His quarterfinal match was a perfect example of how players can be sharp even after a long break. He beat Steve Stricker, who also had not played in six weeks.
''I guess I was glad to beat a part-timer,'' Poulter said.
Poulter said he did not play a single round over the last four weeks of his break, or even one hole on a golf course. He spent his time on the range, tuning his equipment. It reminded him of the early days working in a golf shop, when his duties left him no time to play on the course.
''I had time to practice, and that's what I do when I have time off,'' he said.
Some players have had time off, though not by choice.
Rory McIlroy goes into the Honda Classic with three competitive rounds this year, having missed the cut in Abu Dhabi and losing in the first round of Match Play.
Open qualifier
Guan Tianglang will find out this week whether he gets to play in two majors this year.
The 14-year-old from China earned a spot in the Masters when he won the Asia-Pacific Amateur late last year.

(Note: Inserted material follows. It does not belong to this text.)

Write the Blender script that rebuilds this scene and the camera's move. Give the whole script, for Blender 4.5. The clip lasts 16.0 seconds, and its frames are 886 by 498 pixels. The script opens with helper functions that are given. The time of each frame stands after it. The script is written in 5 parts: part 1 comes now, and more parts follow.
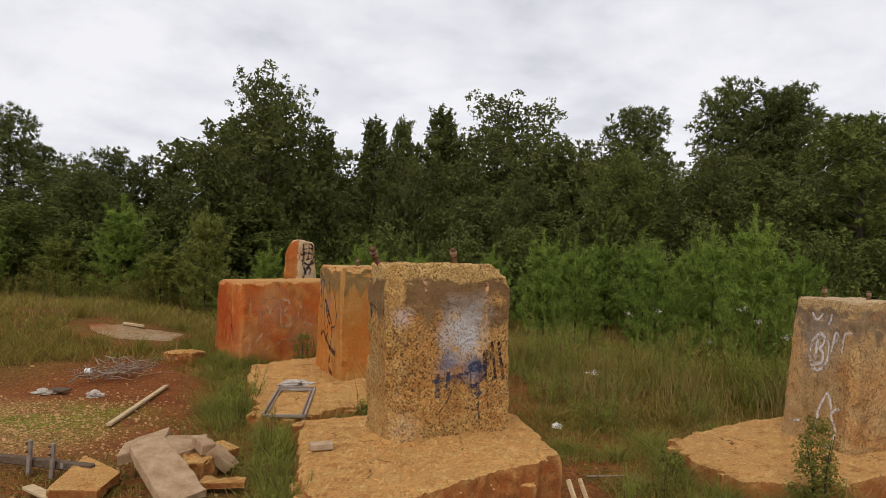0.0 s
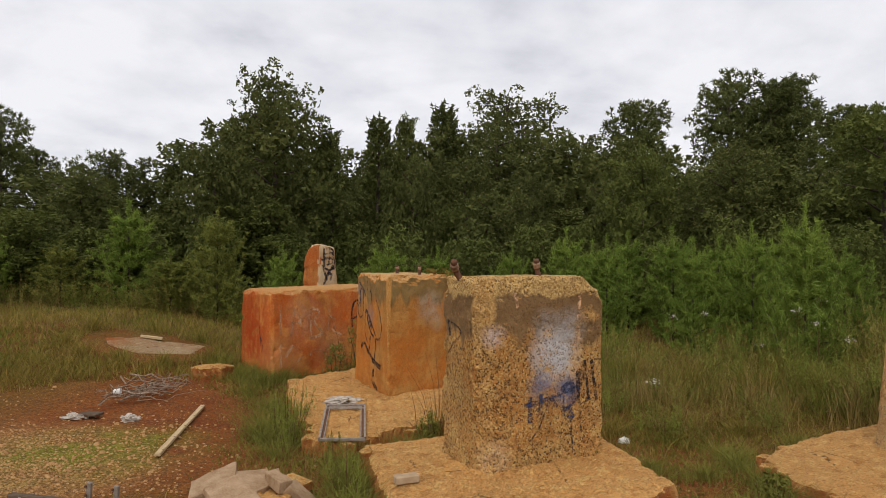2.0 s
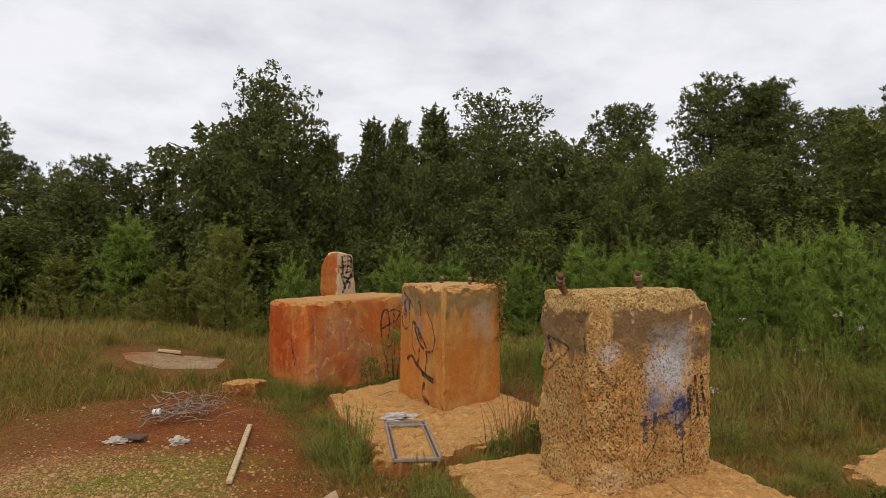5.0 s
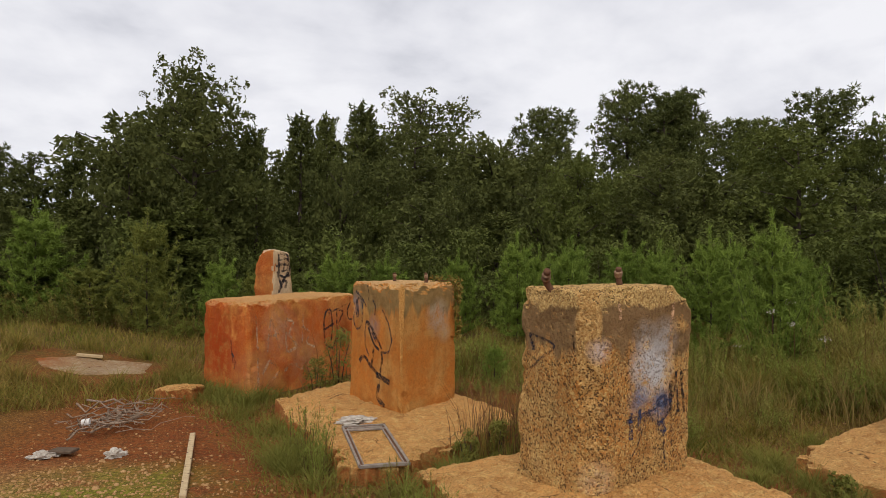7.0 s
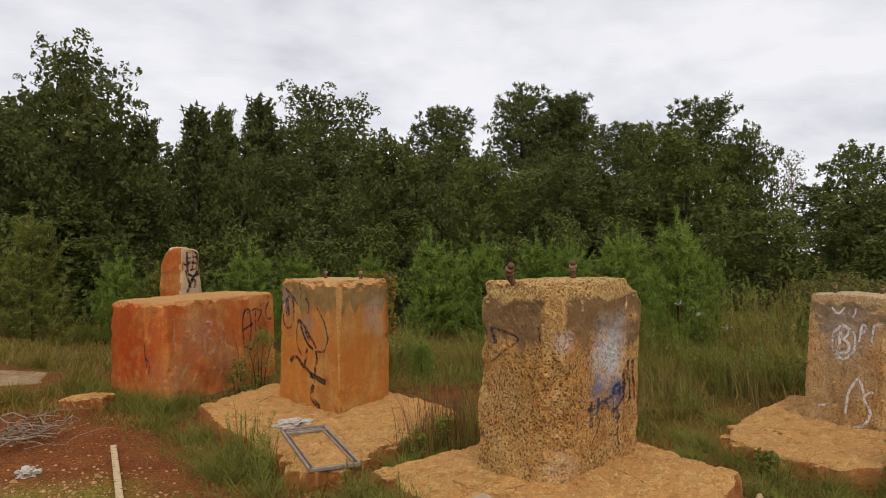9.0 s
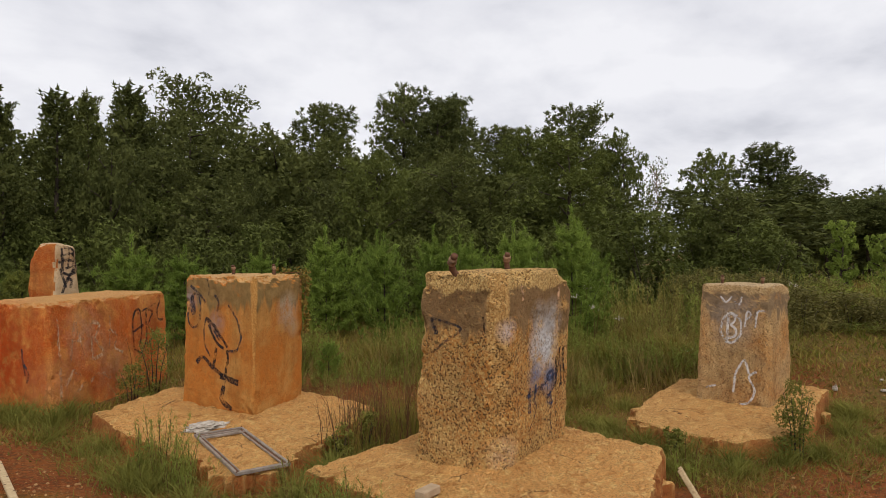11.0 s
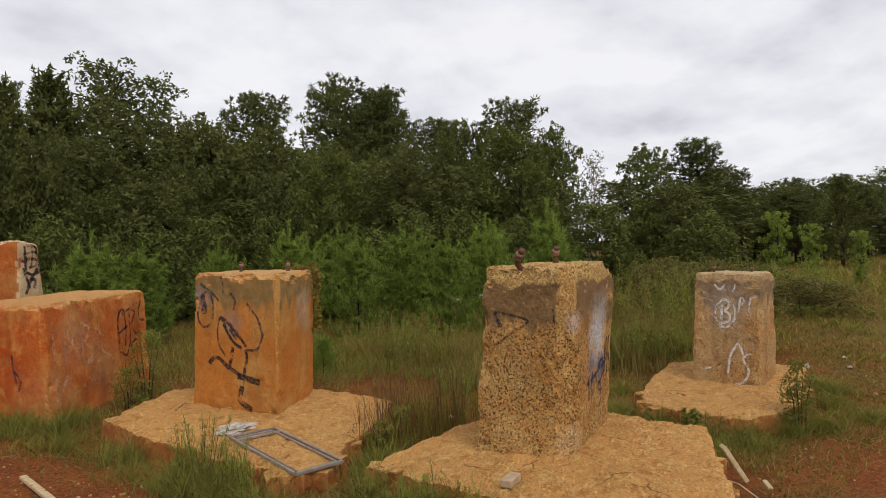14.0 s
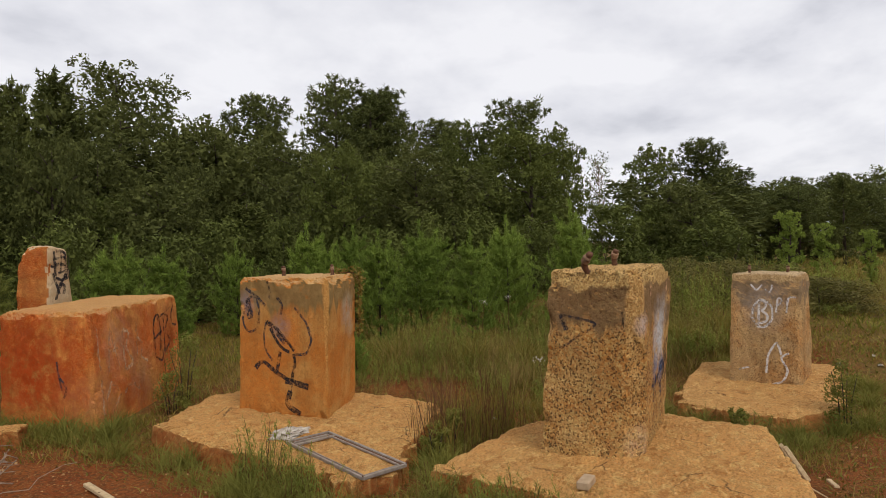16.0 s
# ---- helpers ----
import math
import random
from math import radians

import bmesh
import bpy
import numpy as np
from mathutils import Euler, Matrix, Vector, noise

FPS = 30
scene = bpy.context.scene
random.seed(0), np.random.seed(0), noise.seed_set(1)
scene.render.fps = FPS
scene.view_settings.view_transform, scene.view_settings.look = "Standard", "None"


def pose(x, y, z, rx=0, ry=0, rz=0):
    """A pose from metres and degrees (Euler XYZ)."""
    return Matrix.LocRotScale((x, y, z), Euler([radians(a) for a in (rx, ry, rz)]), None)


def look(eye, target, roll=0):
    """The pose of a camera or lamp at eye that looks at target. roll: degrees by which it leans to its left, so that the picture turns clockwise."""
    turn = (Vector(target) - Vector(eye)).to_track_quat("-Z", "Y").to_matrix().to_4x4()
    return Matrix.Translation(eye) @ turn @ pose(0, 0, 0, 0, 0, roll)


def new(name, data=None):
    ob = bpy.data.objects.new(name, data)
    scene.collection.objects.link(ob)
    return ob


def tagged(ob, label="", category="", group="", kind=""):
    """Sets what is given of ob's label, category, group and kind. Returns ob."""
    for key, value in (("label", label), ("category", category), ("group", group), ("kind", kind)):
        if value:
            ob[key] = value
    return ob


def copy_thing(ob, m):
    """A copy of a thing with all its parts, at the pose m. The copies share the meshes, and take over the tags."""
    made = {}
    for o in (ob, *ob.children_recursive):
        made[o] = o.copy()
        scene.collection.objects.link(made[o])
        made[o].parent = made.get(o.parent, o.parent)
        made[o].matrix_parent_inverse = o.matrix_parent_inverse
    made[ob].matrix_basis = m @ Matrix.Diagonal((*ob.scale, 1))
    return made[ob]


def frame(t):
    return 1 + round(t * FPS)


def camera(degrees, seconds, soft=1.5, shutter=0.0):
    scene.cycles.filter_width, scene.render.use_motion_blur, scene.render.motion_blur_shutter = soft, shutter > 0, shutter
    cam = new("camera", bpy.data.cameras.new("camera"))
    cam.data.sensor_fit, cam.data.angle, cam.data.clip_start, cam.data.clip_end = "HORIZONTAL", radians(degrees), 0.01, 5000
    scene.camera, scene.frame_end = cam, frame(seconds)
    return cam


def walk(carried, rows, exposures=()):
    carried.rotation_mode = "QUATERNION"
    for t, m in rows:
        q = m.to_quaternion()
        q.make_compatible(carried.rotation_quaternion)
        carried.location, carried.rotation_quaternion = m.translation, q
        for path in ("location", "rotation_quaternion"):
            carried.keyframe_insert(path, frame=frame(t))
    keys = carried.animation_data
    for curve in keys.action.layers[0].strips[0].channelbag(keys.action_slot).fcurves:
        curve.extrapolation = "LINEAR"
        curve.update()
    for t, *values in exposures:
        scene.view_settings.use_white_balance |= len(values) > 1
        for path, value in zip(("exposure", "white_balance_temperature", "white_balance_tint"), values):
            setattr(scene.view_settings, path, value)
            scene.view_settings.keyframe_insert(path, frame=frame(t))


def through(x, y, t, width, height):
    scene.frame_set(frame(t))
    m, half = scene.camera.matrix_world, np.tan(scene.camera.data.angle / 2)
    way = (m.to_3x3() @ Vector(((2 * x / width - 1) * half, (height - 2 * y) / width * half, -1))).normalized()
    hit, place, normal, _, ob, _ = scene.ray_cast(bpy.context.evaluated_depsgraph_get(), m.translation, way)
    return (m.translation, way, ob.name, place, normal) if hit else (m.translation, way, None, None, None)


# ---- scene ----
from mathutils.bvhtree import BVHTree

# ---- camera and its way ----
cam = camera(68.0, 16.0, soft=0.6)
PATH = [
    (0, 0.151, 0.589, 1.920, 91.03, -1.20, -4.77),
    (0.5, -0.024, 0.743, 2.008, 90.84, -0.85, -5.07),
    (1, -0.247, 0.905, 2.057, 90.73, -0.34, -5.30),
    (1.5, -0.465, 1.040, 2.080, 90.57, -0.23, -5.58),
    (2, -0.694, 1.164, 2.066, 90.68, -0.12, -5.97),
    (2.5, -0.908, 1.269, 2.046, 90.82, -0.12, -6.14),
    (3, -1.196, 1.290, 2.058, 90.98, 0.11, -6.88),
    (3.5, -1.435, 1.329, 2.082, 91.09, 0.30, -7.83),
    (3.7, -1.531, 1.351, 2.092, 91.14, 0.37, -8.08),
    (5.8, -1.960, 1.722, 2.192, 90.65, 0.58, -9.96),
    (6, -2.023, 1.753, 2.187, 90.70, 0.46, -11.16),
    (6.5, -2.168, 1.837, 2.163, 90.83, 0.19, -13.78),
    (7, -2.311, 1.945, 2.124, 90.90, 0.20, -16.06),
    (7.5, -2.454, 2.030, 2.088, 90.94, 0.26, -18.43),
    (8, -2.600, 2.103, 2.073, 90.91, 0.29, -20.83),
    (8.5, -2.726, 2.180, 2.074, 90.81, 0.49, -23.02),
    (9, -2.866, 2.221, 2.103, 90.64, 0.60, -25.64),
    (9.5, -3.031, 2.325, 2.053, 90.74, 0.58, -29.11),
    (10, -3.130, 2.405, 1.998, 90.94, 0.57, -31.75),
    (10.2, -3.172, 2.433, 1.979, 91.00, 0.59, -32.81),
    (12.3, -3.749, 2.770, 2.124, 89.58, 1.00, -41.27),
    (12.5, -3.827, 2.825, 2.119, 89.62, 1.09, -41.86),
    (13, -4.018, 2.980, 2.094, 89.79, 1.43, -43.12),
    (13.5, -4.222, 3.125, 2.085, 89.71, 1.30, -43.52),
    (14, -4.413, 3.296, 2.084, 89.70, 1.41, -44.00),
    (14.5, -4.595, 3.440, 2.095, 89.72, 1.51, -44.44),
    (15, -4.735, 3.562, 2.102, 89.78, 1.68, -44.79),
    (15.5, -4.846, 3.694, 2.114, 89.74, 1.73, -44.80),
    (16, -4.911, 3.740, 2.137, 89.71, 1.81, -44.75),
]
walk(cam, [(t, pose(x, y, z, rx, ry, rz)) for t, x, y, z, rx, ry, rz in PATH], exposures=[(0.0, 0.0), (16.0, 0.0)])

# ---- sky and sun: an overcast day ----
SUN_ELEVATION, SUN_AZIMUTH = 48.0, 200.0
world = bpy.data.worlds.new("overcast_sky")
scene.world = world
world.use_nodes = True


def node(tree, kind, **inputs):
    """A node with its inputs set by name (spaces as underscores) or, as i0, i1..., by index; a socket is linked."""
    n = tree.nodes.new(kind)
    for key, value in inputs.items():
        if key.startswith("i") and key[1:].isdigit():
            sock = n.inputs[int(key[1:])]
        elif key.replace("_", " ") in n.inputs:
            sock = n.inputs[key.replace("_", " ")]
        else:
            raise KeyError(kind + " " + key)
        if isinstance(value, bpy.types.NodeSocket):
            tree.links.new(value, sock)
        else:
            sock.default_value = value
    return n


def maths(tree, op, a, b=0.0, clamp=False):
    n = tree.nodes.new("ShaderNodeMath")
    n.operation, n.use_clamp = op, clamp
    for sock, value in zip(n.inputs, (a, b)):
        if isinstance(value, bpy.types.NodeSocket):
            tree.links.new(value, sock)
        else:
            sock.default_value = value
    return n.outputs[0]


def ramp(tree, fac, stops):
    n = tree.nodes.new("ShaderNodeValToRGB")
    tree.links.new(fac, n.inputs[0])
    els = n.color_ramp.elements
    while len(els) < len(stops):
        els.new(0.5)
    for el, (at, col) in zip(els, stops):
        el.position = at
        el.color = (col, col, col, 1) if isinstance(col, (int, float)) else (*col, 1)
    return n.outputs[0]


def mix(tree, fac, a, b, blend="MIX"):
    n = tree.nodes.new("ShaderNodeMix")
    n.data_type, n.blend_type = "RGBA", blend
    for k, value in ((0, fac), (6, a), (7, b)):
        if isinstance(value, bpy.types.NodeSocket):
            tree.links.new(value, n.inputs[k])
        elif k == 0:
            n.inputs[k].default_value = value
        else:
            n.inputs[k].default_value = (*value, 1)
    return n.outputs[2]


def make_sky():
    nt = world.node_tree
    nt.nodes.clear()
    sky = nt.nodes.new("ShaderNodeTexSky")
    sky.sky_type, sky.sun_disc = "NISHITA", False
    sky.sun_elevation, sky.sun_rotation = radians(SUN_ELEVATION), radians(SUN_AZIMUTH)
    way = nt.nodes.new("ShaderNodeTexCoord").outputs["Generated"]
    sep = node(nt, "ShaderNodeSeparateXYZ", Vector=way)
    up = maths(nt, "MAXIMUM", sep.outputs[2], 0.0)
    low = maths(nt, "ADD", up, 0.28)
    flat = node(nt, "ShaderNodeCombineXYZ", X=maths(nt, "DIVIDE", sep.outputs[0], low), Y=maths(nt, "DIVIDE", sep.outputs[1], low), Z=0.0)
    big = node(nt, "ShaderNodeTexNoise", Vector=flat.outputs[0], Scale=1.5, Detail=6.0, Roughness=0.55, Distortion=0.3)
    fine = node(nt, "ShaderNodeTexNoise", Vector=flat.outputs[0], Scale=4.5, Detail=5.0, Roughness=0.5)
    cloud = maths(nt, "ADD", maths(nt, "MULTIPLY", big.outputs[0], 0.7), maths(nt, "MULTIPLY", fine.outputs[0], 0.3))
    col = ramp(nt, cloud, ((0.36, (0.64, 0.645, 0.70)), (0.45, (0.79, 0.79, 0.84)), (0.57, (0.925, 0.92, 0.955))))
    clear = node(nt, "ShaderNodeBackground", Color=sky.outputs[0], Strength=0.07)
    cover = node(nt, "ShaderNodeBackground", Color=col, Strength=1.02)
    both = node(nt, "ShaderNodeMixShader", i0=0.93, i1=clear.outputs[0], i2=cover.outputs[0])
    out = nt.nodes.new("ShaderNodeOutputWorld")
    nt.links.new(both.outputs[0], out.inputs[0])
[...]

The win also put him in the International Final Qualifying for the British Open, and the teenager is in the Asia qualifier. It starts Thursday at Amata Spring in Thailand, where he won the Asia-Pacific Amateur.
Four spots are available.
Also in the field are Cheng-tsung Pan of Taiwan, the runner-up to Guan and the highest-ranked Asian amateur at No. 5; and Hideki Matsuyama of Japan, a two-time winner of the Asia-Pacific who made the cut both times he played in the Masters.
Divots
• Trump Doral has signed on as the host course for the World Golf Championship event through 2023.
• Bo Van Pelt and Mark Wilson were elected co-chairmen of the Player Advisory Council, meaning they will join the policy board next year.